Watson paused to reflect on the fact that while fans know the words to his songs, they don't always know or ask for them by the right title, particularly if they're in an advanced stage of celebration.
He recalled playing a club where "you could drink if you wanted to -- and most wanted to" and how an over-served woman came "ping-ponging" through tables toward the stage imploring him to sing that song about "not having anything on."
That song, of course, was "Nothing Sure Looked Good on You," a Top 10 hit from 1980, which he sang to the crowd's delight.

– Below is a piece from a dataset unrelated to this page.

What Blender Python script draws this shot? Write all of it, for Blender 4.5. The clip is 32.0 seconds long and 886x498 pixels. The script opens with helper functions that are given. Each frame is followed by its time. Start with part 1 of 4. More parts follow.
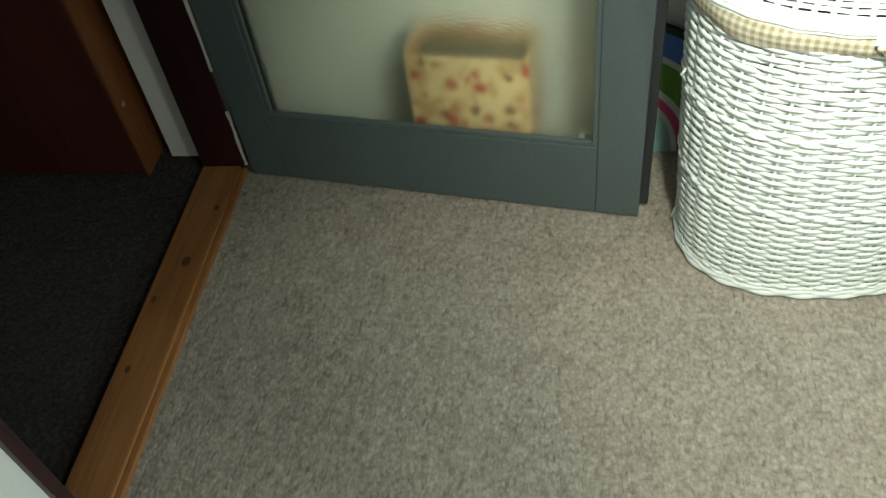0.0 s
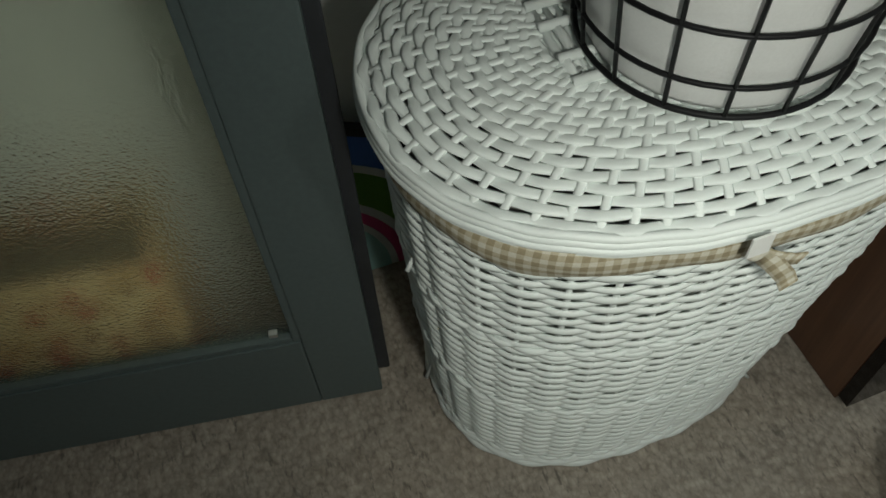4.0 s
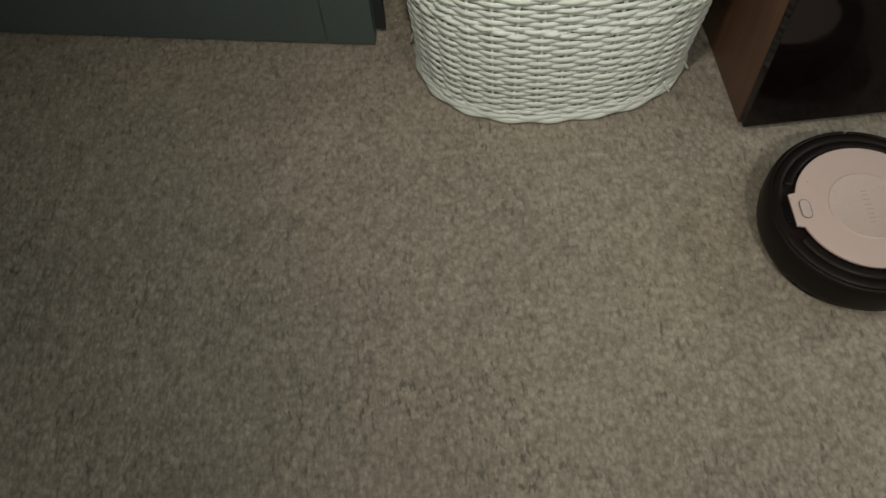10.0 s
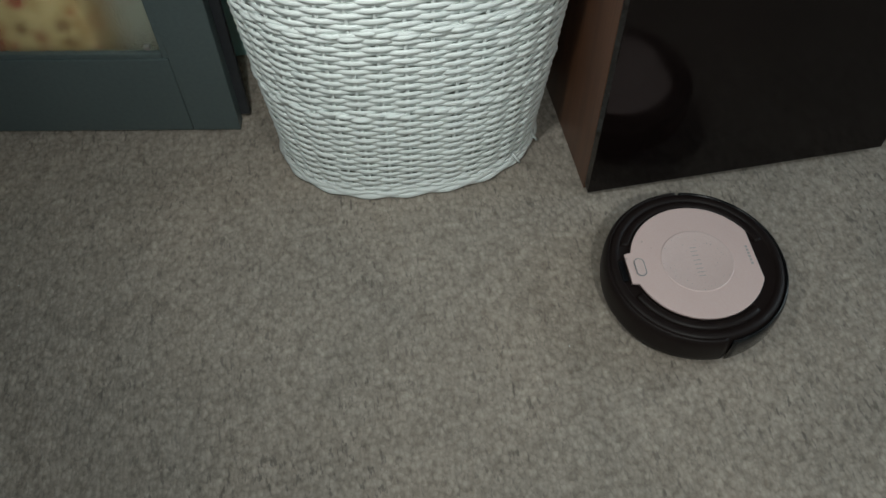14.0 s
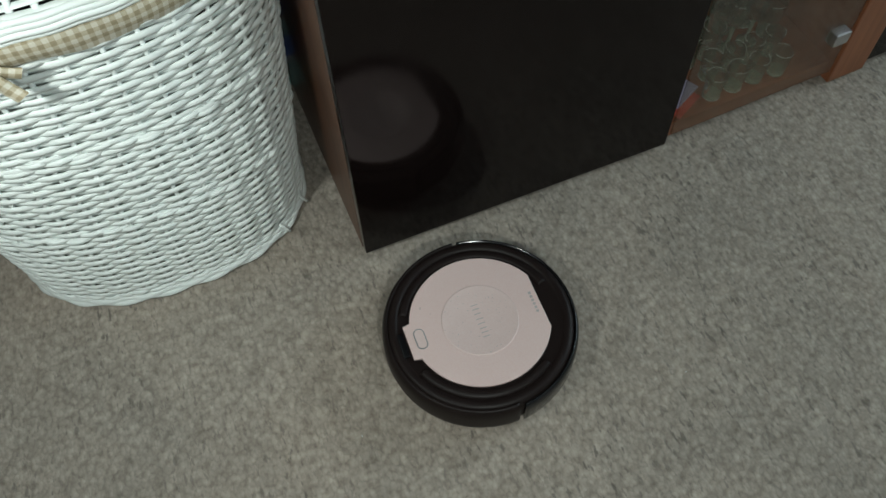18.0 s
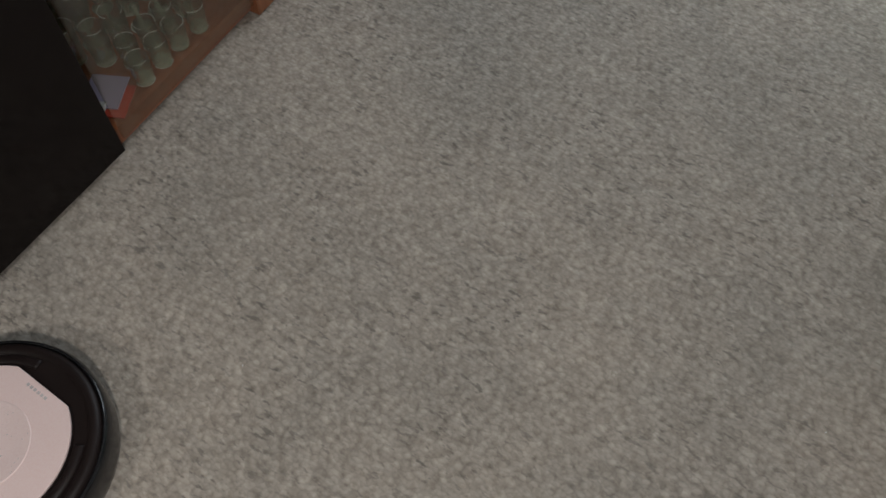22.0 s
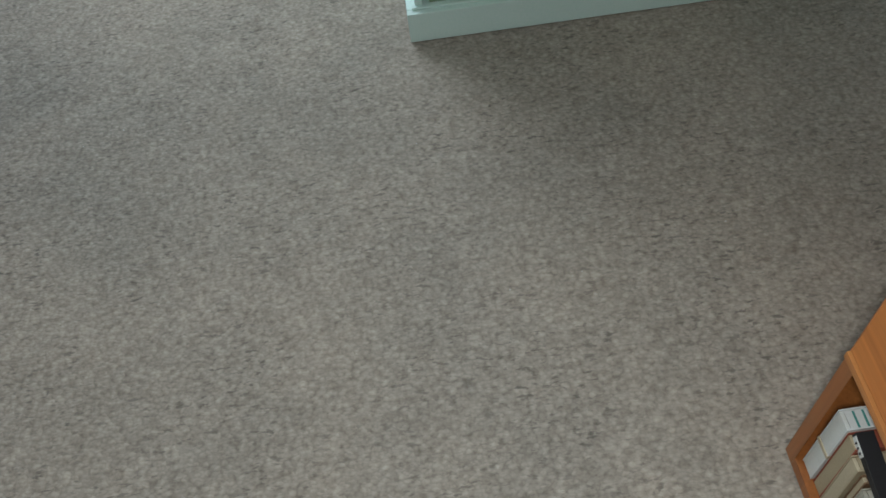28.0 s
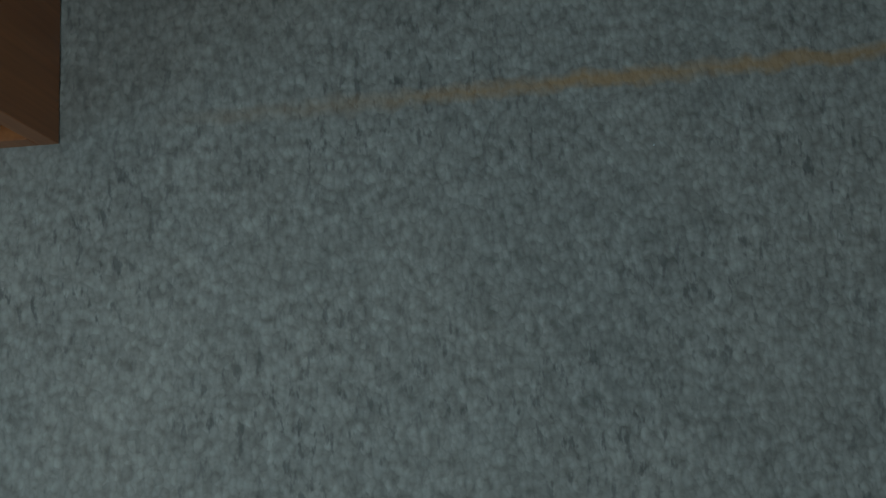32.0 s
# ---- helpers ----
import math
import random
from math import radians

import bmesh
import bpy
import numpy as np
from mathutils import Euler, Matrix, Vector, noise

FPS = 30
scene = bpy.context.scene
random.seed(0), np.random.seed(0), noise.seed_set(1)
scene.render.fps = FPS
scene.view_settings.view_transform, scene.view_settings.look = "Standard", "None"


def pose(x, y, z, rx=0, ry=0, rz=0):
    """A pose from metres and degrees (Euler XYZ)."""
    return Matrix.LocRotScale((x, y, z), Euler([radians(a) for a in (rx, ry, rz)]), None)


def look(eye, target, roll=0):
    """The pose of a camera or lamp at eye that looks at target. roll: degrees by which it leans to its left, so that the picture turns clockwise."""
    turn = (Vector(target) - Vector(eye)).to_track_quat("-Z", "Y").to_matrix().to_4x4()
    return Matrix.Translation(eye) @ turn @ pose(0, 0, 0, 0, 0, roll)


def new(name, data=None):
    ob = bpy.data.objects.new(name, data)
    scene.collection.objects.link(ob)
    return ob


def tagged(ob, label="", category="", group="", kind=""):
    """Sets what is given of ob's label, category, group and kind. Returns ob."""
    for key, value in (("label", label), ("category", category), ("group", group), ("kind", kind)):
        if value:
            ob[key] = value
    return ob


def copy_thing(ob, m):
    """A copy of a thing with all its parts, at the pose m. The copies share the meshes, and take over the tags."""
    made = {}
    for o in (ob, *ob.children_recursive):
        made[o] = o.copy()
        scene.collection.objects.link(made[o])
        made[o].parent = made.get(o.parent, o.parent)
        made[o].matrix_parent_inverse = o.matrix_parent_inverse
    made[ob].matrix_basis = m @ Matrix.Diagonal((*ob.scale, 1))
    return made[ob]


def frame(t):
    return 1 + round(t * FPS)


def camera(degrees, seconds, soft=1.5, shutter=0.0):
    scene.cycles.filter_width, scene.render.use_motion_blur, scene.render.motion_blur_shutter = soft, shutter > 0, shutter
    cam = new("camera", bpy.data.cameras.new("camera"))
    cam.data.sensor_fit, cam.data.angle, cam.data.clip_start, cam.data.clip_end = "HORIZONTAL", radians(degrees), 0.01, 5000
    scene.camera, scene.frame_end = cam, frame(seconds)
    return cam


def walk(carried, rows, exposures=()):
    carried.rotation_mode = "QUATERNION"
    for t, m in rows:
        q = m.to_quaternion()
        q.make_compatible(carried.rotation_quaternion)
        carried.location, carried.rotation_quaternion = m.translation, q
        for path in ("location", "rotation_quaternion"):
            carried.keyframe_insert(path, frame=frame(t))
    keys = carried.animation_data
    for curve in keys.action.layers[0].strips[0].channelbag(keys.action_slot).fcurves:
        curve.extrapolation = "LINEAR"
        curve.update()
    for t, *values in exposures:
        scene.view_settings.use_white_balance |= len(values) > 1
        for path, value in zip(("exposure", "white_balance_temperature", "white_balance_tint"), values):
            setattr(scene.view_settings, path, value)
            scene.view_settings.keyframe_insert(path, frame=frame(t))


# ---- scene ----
cam = camera(55.59, 32.0, soft=1.55)
# seconds, place in metres, turn in degrees
PATH = [
    (0, -0.7793, -1.0413, 1.3532, 42.481, 6.127, 6.030),
    (0.5, -0.7763, -1.0421, 1.3592, 42.771, 5.830, 6.326),
    (1, -0.7773, -1.0528, 1.3584, 43.581, 5.262, 6.597),
    (1.5, -0.7639, -1.0462, 1.3611, 43.740, 5.023, 6.339),
    (2, -0.7355, -1.0159, 1.3598, 43.697, 4.904, 5.801),
    (2.5, -0.7050, -0.8954, 1.3283, 44.130, 4.552, 5.479),
    (3, -0.7319, -0.5594, 1.2086, 39.422, 2.929, -2.342),
    (3.5, -0.7002, -0.3441, 1.1950, 35.852, 0.658, -13.285),
    (4, -0.6984, -0.2932, 1.1867, 34.710, 2.015, -20.078),
    (4.5, -0.7263, -0.2935, 1.1613, 31.407, 1.482, -20.515),
    (6.5, -0.7101, -0.3248, 1.1354, 25.810, 1.838, -19.029),
    (7, -0.7036, -0.3387, 1.1364, 24.850, 1.880, -19.408),
    (7.5, -0.6818, -0.3626, 1.1259, 23.740, 2.029, -21.243),
    (8, -0.6913, -0.4158, 1.1318, 25.299, 2.087, -23.737),
    (8.5, -0.6532, -0.4958, 1.1430, 25.393, 2.503, -23.067),
    (9, -0.5834, -0.7165, 1.1633, 27.964, 2.469, -4.936),
    (9.5, -0.5238, -0.7900, 1.1940, 28.615, 2.342, -2.620),
    (10, -0.5582, -0.8759, 1.1939, 30.084, 2.036, -4.844),
    (10.5, -0.5429, -0.9015, 1.2210, 32.314, 1.065, -3.518),
    (11, -0.5036, -0.9034, 1.2154, 33.808, 0.005, -2.217),
    (11.5, -0.4818, -0.9149, 1.2160, 34.469, -0.382, -1.899),
    (12, -0.4638, -0.9205, 1.2279, 34.361, -0.903, -4.349),
    (12.5, -0.4359, -0.9261, 1.2287, 34.842, -0.221, -7.028),
    (13, -0.4276, -0.9336, 1.2255, 35.354, 0.209, -8.034),
    (13.5, -0.4365, -0.9233, 1.2312, 35.066, -0.038, -8.837),
    (15.5, -0.2773, -0.8911, 1.2836, 31.945, 2.192, -14.759),
    (16, -0.2263, -0.8843, 1.2740, 31.945, 1.208, -17.567),
    (16.5, -0.1891, -0.8793, 1.2661, 32.159, 0.927, -18.022),
    (17, -0.1798, -0.8792, 1.2695, 32.093, 0.871, -18.105),
    (17.5, -0.1743, -0.8080, 1.2657, 31.600, 1.360, -19.009),
    (18, -0.1253, -0.7464, 1.2504, 31.105, 1.230, -21.613),
    (18.5, -0.0335, -0.7512, 1.2421, 31.611, 0.339, -20.512),
    (19, -0.0199, -0.7430, 1.2475, 31.418, -0.196, -20.338),
    (19.5, -0.0151, -0.7467, 1.2442, 31.598, -0.368, -20.888),
    (20, 0.0142, -0.7589, 1.2302, 30.746, 0.027, -22.797),
    (20.5, 0.0518, -0.7837, 1.2040, 29.610, -0.412, -28.711),
    (21, 0.0923, -0.8444, 1.1638, 30.420, 0.163, -37.831),
    (21.5, 0.1074, -0.8855, 1.1320, 31.583, 0.784, -47.104),
    (22, 0.1666, -0.8884, 1.1425, 30.117, -0.217, -56.882),
    (22.5, 0.2601, -0.9542, 1.1437, 30.412, 1.400, -66.123),
    (23, 0.3318, -0.9640, 1.1794, 33.925, 3.222, -73.482),
    (23.5, 0.2625, -0.9445, 1.2465, 39.295, 4.505, -80.286),
    (24, 0.1128, -0.9492, 1.3068, 40.488, 4.329, -87.124),
    (24.5, 0.0547, -1.0083, 1.3124, 41.390, 3.990, -87.736),
    (25, 0.0019, -1.0507, 1.3100, 41.951, 3.736, -88.063),
    (25.5, -0.0401, -1.0301, 1.3382, 42.918, 5.311, -89.798),
    (27.5, -0.0483, -1.0108, 1.3582, 39.054, 4.225, -95.728),
    (28, -0.0514, -1.0172, 1.2914, 35.581, 4.382, -96.836),
    (28.5, -0.0364, -1.0442, 1.2170, 32.366, 4.454, -99.104),
    (29, -0.0280, -1.0671, 1.1663, 27.418, 4.308, -99.780),
    (29.5, -0.0124, -1.0913, 1.1027, 22.868, 3.226, -100.432),
    (30, -0.0096, -1.1132, 1.0430, 18.685, 2.434, -102.095),
    (30.5, -0.0094, -1.1197, 1.0217, 15.404, 3.403, -109.573),
    (31, -0.0644, -1.1401, 0.9992, 12.075, 5.339, -139.519),
    (31.5, -0.2039, -1.1903, 0.9805, 9.786, 6.311, -158.857),
    (32, -0.2531, -1.2276, 0.8649, 9.112, 2.754, 176.373),
]
EXPOSURES = (
    (0.0, 0.5, 6500, -7), (2.0, 0.2, 6300, -8), (3.0, -0.32, 5950, -10), (4.0, -1.27, 6350, 0), (6.5, -1.40, 6250, 0), (8.0, -1.44, 6300, 2), (9.0, -0.68, 7200, 3),
    (10.0, -0.72, 7000, 4), (11.0, -0.75, 6450, 2), (12.0, -0.70, 6150, 1), (13.0, -0.70, 5950, 1),
    (16.0, -0.58, 5950, 6), (17.0, -0.62, 5950, 4), (18.0, -0.45, 5900, -2), (19.0, 0.10, 6150, 8), (20.0, 0.04, 6150, 8), (22.0, -0.32, 6300, 12), (24.0, -0.44, 6300, 18),
    (25.0, -0.36, 6350, 16), (28.0, -0.09, 5950, 5), (29.0, -0.24, 5800, -2), (30.0, -0.98, 5400, -7), (31.0, -1.20, 5000, -13), (32.0, -1.30, 4650, -13),
)
walk(cam, [(t, pose(*m)) for t, *m in PATH], EXPOSURES)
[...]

He said he rewrote and recorded "Pick the Wildwood Flower" (1979) because it was basically the story of his life, of fleeing the family farm to seek his fortune in the city and ending up, in his case, working on other people's cars.
"I tell you," he said, gesturing out to the audience, "this beats working on cars."
He followed with "Paper Rosie"" (1977) and then with "Fourteen Carat Mind" (1981). Recounting the song's history, Watson said "Fourteen Carat Mind" had finally made it to No. 2 in Billboard by Christmas of 1981, at which time the charts were "frozen," that is kept the same for a two-week period.
"I didn't know whether it would be No. 2 or No. 22 [after the charts resumed]," he continued.
But when the New Year arrived, the song had moved up to become the first No. 1 of 1982 -- and the only No. 1 of Watson's career.
Once more alluding to his vocal problems, he announced to the crowd's obvious chagrin that "Farewell Party" (1979) would be his last song of the evening. And it was, despite the standing ovation it elicited.
Jimbeau Mathus & the Tri-State Coalition opened for Watson with a short set that ranged from blues to traditional country and included such crowd-pleasers as "Town With No Shame," "Who's Gonna Sop My Gravy" and "Shady Dealings."
Mathus was a founding member of the musically adventurous but now defunct band, the Squirrel Nut Zippers.
Watson said he plans to return to Nashville for another show after his voice heals.